Task brief ▸ In the material below, the lines containing the word "scene" are required; copy each of them.

[start]

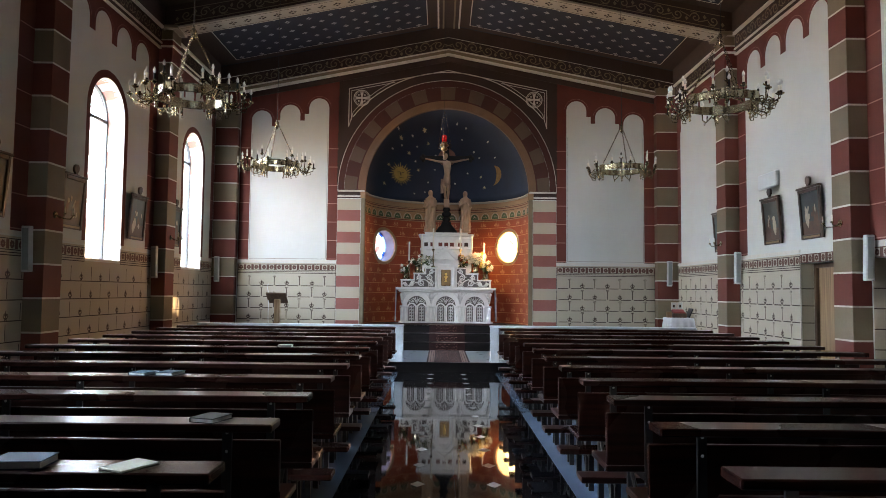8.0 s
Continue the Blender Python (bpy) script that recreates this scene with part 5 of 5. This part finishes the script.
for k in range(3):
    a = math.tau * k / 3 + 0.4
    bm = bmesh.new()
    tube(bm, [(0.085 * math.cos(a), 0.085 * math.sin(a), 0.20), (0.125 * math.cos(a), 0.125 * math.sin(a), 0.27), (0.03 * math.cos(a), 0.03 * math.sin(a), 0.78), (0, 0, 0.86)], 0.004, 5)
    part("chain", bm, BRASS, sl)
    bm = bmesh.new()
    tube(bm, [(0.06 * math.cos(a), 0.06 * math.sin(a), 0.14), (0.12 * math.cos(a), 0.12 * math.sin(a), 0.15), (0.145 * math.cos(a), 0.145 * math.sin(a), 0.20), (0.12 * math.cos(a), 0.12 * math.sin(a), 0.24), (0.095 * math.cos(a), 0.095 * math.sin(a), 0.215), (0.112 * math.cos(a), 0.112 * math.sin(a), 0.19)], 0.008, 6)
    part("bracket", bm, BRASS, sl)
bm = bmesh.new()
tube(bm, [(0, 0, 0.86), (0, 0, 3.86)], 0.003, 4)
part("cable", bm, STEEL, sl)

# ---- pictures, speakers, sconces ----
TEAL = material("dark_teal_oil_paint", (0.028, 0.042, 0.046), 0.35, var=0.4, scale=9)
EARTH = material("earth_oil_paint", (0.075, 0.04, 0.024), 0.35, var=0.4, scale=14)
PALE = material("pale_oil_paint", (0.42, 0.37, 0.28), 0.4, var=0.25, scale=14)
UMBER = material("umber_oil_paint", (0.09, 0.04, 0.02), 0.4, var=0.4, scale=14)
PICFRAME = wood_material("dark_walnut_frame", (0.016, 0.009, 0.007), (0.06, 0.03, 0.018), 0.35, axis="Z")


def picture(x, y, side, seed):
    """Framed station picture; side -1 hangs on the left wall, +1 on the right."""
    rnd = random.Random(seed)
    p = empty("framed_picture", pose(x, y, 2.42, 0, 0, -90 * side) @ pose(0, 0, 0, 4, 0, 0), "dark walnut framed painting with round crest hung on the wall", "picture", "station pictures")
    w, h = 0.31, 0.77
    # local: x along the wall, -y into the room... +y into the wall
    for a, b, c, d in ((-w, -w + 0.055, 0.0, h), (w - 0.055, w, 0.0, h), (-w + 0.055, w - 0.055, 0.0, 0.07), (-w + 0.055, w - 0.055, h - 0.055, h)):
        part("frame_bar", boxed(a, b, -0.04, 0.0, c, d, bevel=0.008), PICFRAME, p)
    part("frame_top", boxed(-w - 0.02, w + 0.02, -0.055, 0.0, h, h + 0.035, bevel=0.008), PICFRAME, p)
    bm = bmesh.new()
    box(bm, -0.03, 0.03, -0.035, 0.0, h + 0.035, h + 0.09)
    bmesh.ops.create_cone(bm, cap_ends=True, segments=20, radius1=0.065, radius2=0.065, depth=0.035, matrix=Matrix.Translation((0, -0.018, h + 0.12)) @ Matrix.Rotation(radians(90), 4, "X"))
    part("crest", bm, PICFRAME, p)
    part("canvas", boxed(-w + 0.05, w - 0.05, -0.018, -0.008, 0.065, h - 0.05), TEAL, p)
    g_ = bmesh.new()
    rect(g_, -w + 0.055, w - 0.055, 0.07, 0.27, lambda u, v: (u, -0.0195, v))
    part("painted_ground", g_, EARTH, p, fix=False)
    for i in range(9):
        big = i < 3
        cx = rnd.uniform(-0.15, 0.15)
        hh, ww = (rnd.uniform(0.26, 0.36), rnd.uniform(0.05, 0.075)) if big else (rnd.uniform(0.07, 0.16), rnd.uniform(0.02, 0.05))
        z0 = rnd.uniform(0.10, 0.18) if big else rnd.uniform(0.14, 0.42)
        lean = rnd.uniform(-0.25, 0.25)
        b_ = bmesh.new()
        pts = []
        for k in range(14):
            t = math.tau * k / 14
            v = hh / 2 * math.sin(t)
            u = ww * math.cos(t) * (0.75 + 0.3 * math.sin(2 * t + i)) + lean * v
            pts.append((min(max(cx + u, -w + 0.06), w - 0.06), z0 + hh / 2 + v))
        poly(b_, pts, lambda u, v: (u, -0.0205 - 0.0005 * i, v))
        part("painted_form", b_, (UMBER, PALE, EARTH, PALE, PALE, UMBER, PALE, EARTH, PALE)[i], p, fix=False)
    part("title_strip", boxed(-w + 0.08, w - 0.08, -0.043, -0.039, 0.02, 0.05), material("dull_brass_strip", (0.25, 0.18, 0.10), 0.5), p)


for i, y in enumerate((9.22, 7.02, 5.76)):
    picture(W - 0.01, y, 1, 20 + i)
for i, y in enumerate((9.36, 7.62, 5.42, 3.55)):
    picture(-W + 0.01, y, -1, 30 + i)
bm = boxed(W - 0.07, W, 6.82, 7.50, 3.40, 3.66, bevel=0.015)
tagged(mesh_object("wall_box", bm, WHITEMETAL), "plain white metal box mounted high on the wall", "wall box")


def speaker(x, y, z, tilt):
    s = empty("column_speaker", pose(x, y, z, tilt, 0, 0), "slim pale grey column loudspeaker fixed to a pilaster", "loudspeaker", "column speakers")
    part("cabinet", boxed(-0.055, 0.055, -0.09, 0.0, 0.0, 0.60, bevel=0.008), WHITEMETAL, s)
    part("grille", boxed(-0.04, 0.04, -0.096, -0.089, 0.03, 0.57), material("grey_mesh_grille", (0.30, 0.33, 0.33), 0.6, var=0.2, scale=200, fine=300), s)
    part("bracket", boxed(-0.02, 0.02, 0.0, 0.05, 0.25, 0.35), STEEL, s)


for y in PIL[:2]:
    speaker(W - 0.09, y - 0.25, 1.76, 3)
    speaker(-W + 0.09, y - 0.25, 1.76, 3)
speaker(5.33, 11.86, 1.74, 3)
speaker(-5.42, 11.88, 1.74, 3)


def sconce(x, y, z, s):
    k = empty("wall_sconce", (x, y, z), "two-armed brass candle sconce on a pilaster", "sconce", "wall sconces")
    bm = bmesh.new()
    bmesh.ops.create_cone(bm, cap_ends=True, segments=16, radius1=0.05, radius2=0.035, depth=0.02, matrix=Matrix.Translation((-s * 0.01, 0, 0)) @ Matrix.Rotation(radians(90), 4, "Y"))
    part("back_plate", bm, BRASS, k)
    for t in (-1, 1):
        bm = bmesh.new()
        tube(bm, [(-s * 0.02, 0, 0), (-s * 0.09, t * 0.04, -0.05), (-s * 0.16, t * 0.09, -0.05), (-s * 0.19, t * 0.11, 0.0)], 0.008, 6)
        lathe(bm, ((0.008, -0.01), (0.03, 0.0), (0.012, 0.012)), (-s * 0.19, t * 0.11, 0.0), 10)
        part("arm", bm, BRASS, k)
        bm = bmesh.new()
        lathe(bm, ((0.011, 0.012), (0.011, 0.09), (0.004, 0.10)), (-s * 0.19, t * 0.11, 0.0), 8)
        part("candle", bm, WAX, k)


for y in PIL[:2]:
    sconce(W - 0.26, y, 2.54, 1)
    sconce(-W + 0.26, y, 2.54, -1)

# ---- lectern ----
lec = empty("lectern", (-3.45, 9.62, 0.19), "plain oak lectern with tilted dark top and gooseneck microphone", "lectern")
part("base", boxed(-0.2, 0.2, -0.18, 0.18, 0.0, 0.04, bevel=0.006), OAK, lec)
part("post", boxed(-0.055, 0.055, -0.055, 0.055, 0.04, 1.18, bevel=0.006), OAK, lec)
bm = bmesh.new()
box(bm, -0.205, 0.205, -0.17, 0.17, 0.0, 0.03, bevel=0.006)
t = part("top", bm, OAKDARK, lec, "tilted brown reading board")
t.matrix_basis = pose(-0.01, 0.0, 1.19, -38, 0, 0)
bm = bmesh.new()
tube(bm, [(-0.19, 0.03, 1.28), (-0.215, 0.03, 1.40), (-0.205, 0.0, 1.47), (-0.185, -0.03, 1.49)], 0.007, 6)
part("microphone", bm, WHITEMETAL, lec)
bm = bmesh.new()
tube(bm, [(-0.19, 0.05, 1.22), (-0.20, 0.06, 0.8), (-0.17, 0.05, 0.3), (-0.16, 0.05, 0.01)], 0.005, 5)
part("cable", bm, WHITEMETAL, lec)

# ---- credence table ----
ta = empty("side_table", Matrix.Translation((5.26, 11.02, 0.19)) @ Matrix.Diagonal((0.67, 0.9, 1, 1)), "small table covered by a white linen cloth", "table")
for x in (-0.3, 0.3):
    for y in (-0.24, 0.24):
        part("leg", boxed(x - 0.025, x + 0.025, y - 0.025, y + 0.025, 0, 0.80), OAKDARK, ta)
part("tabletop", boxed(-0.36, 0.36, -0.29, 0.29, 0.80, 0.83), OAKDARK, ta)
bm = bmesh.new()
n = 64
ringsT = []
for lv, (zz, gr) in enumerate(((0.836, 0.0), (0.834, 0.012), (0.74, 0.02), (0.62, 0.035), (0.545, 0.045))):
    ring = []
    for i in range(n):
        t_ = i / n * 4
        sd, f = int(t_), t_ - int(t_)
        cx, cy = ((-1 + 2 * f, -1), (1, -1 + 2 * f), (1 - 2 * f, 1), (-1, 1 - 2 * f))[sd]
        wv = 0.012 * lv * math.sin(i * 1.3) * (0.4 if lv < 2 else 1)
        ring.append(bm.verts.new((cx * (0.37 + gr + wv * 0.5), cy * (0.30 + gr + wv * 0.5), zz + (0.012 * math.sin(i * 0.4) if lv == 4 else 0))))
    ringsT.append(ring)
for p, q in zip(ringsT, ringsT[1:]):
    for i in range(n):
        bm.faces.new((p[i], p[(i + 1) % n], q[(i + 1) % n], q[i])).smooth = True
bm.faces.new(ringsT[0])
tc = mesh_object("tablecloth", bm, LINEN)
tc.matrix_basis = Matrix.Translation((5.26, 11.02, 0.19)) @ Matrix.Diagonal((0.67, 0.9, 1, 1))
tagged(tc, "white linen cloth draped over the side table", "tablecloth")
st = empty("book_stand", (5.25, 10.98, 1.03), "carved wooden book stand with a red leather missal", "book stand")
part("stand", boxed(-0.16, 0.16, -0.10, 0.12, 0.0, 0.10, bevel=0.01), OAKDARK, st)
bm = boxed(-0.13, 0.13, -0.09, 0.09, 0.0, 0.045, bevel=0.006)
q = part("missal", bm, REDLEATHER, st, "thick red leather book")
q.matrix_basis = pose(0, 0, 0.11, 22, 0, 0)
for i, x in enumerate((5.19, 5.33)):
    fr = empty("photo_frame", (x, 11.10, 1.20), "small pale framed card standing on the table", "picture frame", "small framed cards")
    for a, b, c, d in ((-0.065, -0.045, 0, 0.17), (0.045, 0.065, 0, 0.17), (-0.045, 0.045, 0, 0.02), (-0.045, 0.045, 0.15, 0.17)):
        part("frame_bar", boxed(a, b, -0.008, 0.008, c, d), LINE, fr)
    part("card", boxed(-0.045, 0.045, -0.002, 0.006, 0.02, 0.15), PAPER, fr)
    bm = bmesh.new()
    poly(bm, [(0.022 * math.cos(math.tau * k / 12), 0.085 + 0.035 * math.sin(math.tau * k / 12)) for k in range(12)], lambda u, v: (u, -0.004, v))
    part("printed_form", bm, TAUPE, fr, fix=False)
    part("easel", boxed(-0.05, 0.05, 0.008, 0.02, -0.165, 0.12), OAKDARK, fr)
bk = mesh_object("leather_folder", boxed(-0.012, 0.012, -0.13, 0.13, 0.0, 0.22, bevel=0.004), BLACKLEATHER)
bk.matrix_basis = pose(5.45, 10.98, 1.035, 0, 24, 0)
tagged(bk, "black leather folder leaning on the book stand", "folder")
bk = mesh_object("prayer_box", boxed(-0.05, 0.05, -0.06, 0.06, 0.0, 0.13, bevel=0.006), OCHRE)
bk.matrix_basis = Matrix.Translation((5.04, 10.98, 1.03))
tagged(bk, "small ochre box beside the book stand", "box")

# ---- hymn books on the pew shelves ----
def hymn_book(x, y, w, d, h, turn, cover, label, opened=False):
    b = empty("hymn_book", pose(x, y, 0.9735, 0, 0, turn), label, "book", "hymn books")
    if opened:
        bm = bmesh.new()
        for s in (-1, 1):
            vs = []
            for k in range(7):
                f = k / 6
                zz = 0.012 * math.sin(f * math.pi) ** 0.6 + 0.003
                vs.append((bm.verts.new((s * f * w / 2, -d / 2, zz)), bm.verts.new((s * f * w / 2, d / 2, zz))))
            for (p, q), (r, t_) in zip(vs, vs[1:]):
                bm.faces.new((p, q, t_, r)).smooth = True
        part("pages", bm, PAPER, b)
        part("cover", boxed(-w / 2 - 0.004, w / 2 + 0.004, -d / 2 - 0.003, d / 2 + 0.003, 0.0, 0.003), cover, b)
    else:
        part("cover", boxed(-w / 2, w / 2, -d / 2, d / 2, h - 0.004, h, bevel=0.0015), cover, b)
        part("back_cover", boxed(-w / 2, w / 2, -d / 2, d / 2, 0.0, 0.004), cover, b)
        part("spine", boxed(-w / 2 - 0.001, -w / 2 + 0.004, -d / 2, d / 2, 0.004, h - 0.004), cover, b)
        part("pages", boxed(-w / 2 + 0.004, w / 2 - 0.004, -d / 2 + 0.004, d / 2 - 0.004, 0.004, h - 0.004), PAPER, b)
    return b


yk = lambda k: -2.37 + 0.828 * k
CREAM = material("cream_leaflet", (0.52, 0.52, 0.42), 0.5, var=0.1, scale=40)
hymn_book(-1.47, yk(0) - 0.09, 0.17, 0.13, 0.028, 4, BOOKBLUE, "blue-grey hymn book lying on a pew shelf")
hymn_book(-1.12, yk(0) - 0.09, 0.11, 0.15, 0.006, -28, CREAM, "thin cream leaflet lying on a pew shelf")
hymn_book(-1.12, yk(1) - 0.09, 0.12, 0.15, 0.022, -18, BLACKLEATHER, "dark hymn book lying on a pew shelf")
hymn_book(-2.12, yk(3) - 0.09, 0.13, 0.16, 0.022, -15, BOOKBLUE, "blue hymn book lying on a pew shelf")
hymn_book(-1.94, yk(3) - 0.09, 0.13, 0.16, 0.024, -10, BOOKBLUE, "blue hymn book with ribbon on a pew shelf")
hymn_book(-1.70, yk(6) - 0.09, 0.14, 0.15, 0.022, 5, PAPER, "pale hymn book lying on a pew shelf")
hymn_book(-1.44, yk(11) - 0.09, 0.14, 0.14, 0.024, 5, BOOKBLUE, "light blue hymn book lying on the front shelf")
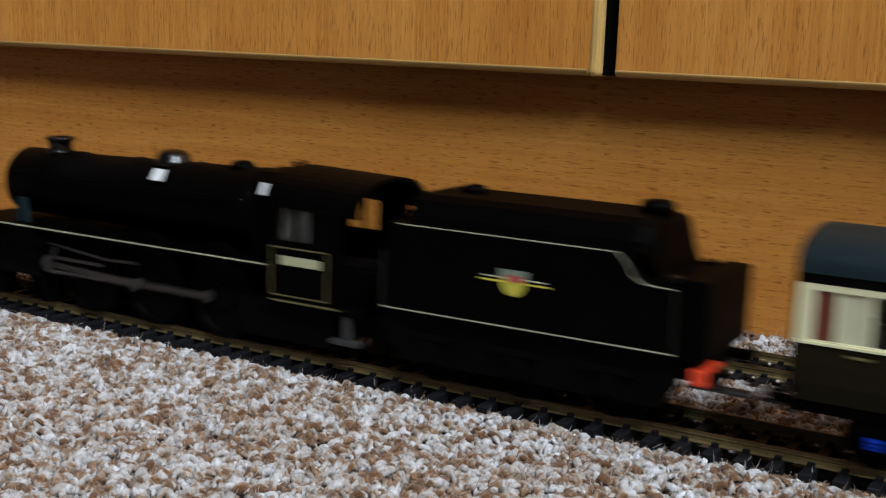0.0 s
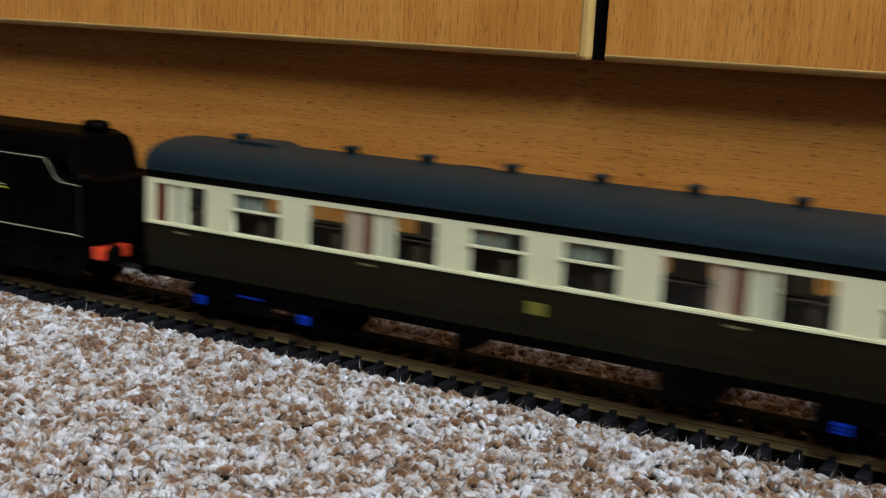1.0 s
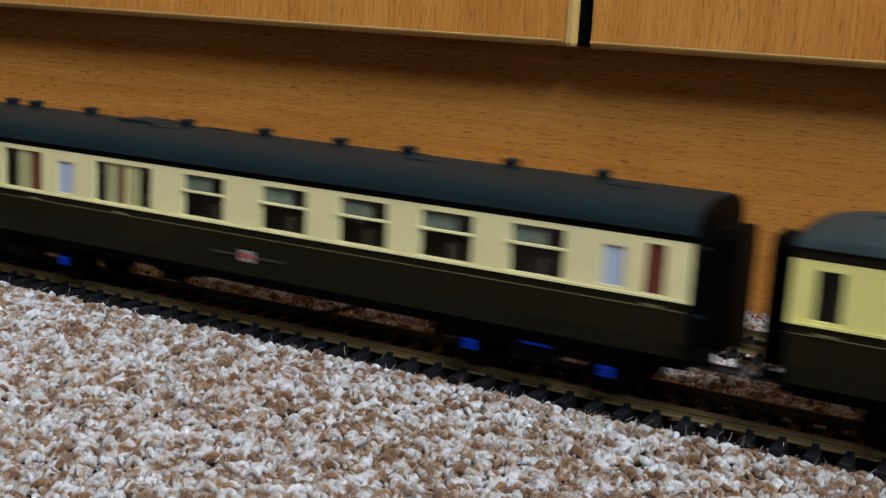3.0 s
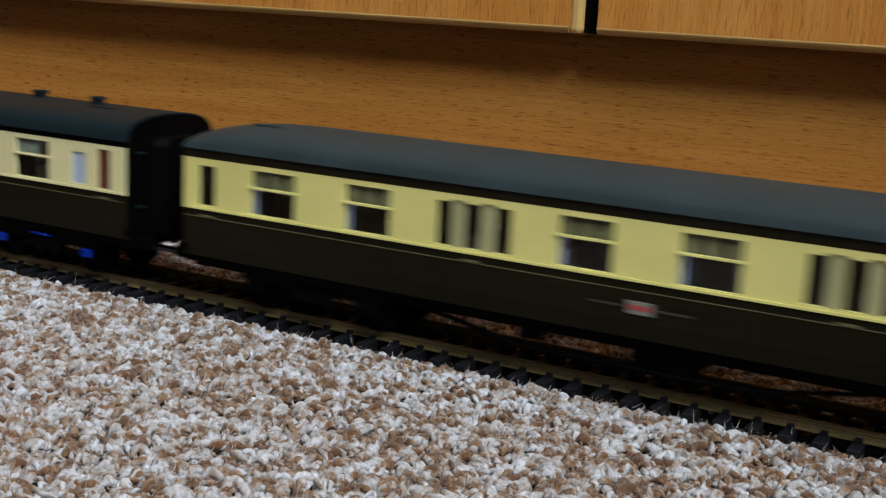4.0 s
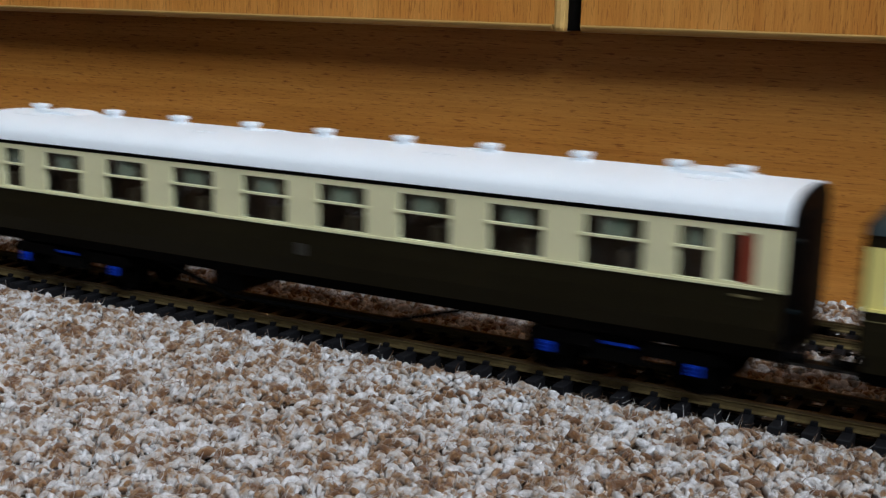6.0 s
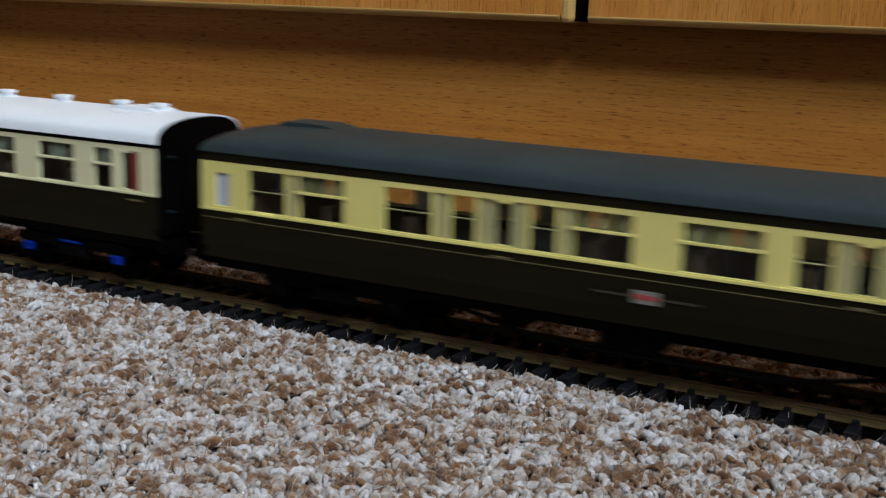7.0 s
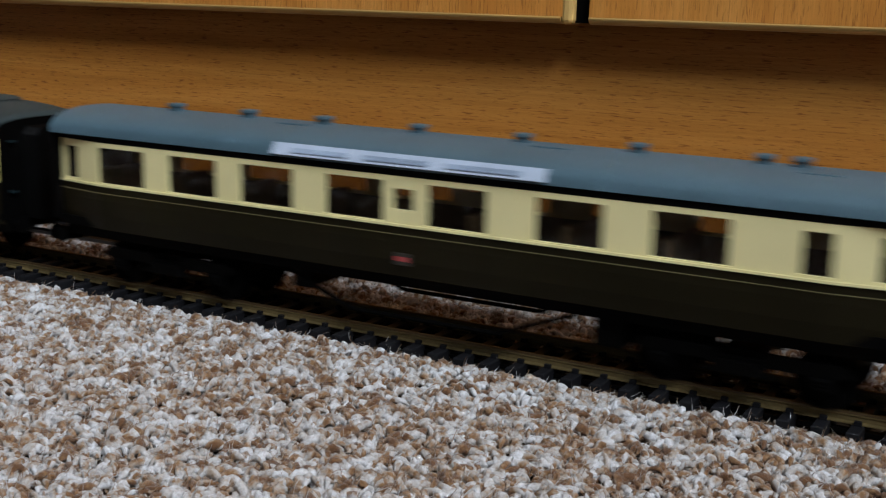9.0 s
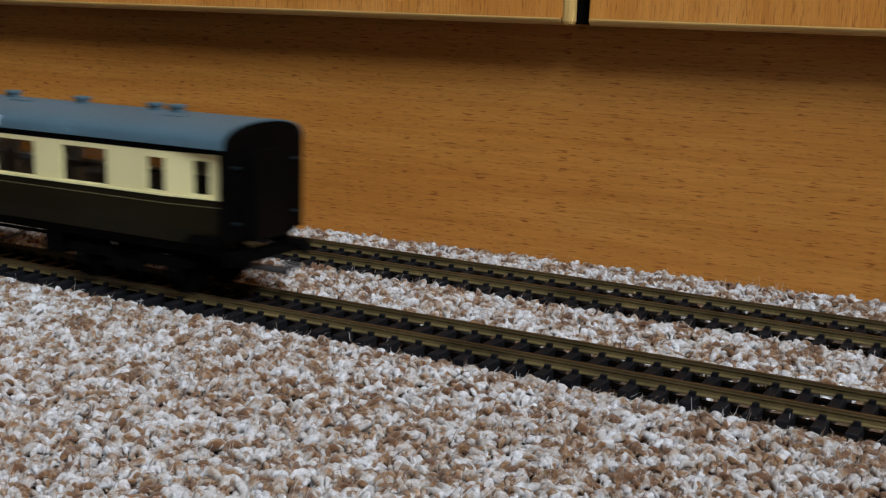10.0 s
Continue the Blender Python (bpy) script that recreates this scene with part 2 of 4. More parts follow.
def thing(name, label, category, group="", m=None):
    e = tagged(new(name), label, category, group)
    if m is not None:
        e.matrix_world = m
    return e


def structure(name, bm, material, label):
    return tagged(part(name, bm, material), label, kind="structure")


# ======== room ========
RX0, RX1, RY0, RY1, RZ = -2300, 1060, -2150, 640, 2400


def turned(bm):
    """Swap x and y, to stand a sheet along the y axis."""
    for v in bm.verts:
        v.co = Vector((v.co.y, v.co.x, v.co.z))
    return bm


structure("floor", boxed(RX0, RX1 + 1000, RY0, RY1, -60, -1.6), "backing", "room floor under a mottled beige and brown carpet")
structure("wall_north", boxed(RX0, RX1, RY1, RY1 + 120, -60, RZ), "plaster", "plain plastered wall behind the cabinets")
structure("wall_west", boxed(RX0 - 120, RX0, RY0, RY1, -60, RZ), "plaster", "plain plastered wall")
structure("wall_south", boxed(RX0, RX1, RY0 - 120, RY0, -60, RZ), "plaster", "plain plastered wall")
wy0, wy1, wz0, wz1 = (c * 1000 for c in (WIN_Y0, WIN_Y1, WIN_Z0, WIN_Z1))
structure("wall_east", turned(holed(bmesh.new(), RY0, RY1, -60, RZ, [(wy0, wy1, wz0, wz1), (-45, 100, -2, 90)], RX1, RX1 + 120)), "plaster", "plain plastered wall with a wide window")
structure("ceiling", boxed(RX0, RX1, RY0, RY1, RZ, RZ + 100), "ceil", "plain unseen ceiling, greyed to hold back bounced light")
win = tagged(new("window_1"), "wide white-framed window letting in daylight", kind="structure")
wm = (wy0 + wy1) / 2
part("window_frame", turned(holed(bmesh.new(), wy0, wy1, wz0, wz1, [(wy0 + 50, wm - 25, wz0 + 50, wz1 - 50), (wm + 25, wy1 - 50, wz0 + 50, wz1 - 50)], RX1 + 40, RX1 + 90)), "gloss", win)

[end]

Final result ▸
Continue the Blender Python (bpy) script that recreates this scene with part 5 of 5. This part finishes the script.
Continue the Blender Python (bpy) script that recreates this scene with part 2 of 4. More parts follow.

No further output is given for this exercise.